• _Goal_: Copy every line, exactly and only, from the line containing "6. More parts follow." to the line containing "build_ground()", both lines included.

--- Entries ---

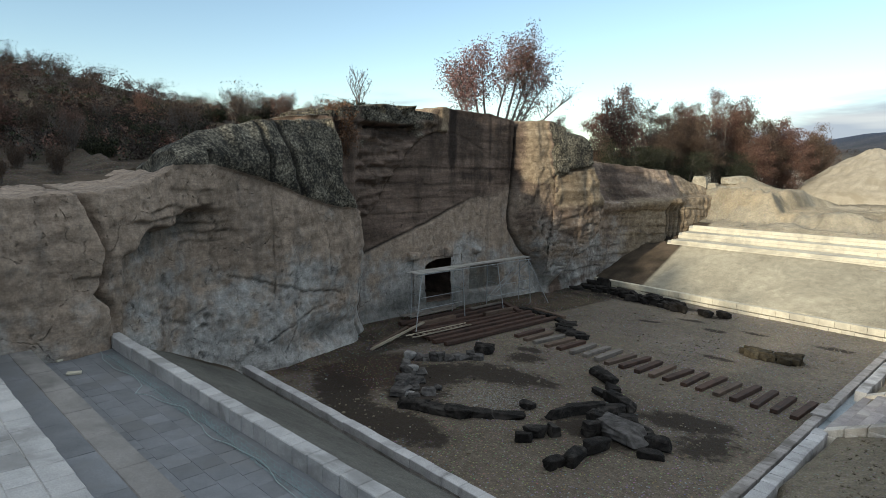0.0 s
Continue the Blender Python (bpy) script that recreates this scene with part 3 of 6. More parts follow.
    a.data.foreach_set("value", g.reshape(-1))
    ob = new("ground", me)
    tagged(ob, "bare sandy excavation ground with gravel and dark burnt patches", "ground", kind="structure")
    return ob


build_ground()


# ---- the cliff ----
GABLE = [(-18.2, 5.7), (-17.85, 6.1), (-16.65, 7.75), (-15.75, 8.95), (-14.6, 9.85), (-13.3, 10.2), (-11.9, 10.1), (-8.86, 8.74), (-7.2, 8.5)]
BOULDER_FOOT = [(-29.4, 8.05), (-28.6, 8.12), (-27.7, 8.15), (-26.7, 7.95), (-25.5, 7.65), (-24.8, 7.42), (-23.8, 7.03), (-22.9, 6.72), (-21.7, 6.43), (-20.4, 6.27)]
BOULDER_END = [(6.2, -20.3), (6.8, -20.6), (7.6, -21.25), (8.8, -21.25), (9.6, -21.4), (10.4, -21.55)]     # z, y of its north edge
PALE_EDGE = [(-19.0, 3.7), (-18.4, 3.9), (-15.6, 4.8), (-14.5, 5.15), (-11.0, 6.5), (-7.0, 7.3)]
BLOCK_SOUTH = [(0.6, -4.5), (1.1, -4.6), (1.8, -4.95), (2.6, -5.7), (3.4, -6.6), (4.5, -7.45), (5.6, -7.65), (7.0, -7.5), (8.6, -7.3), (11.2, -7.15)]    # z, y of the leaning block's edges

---
--- Entries ---

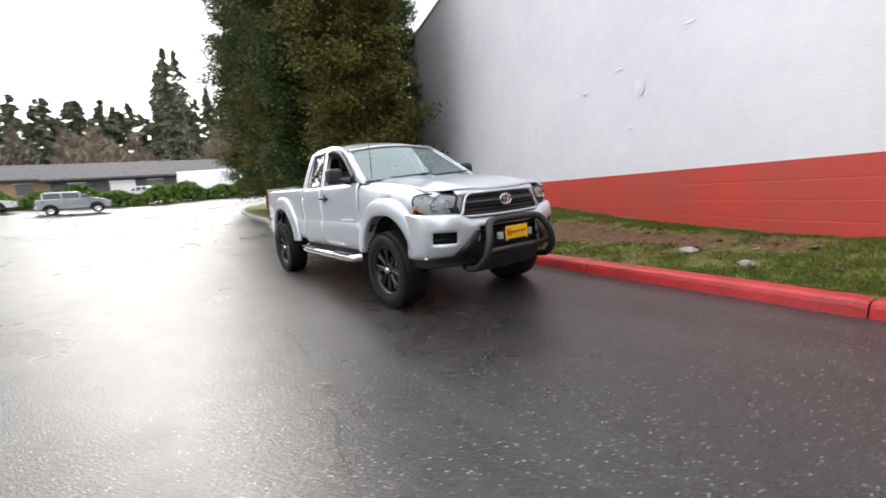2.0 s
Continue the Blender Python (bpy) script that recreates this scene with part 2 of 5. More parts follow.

---

• _Solved problem_:
Continue the Blender Python (bpy) script that recreates this scene with part 3 of 6. More parts follow.
    a.data.foreach_set("value", g.reshape(-1))
    ob = new("ground", me)
    tagged(ob, "bare sandy excavation ground with gravel and dark burnt patches", "ground", kind="structure")
    return ob


build_ground()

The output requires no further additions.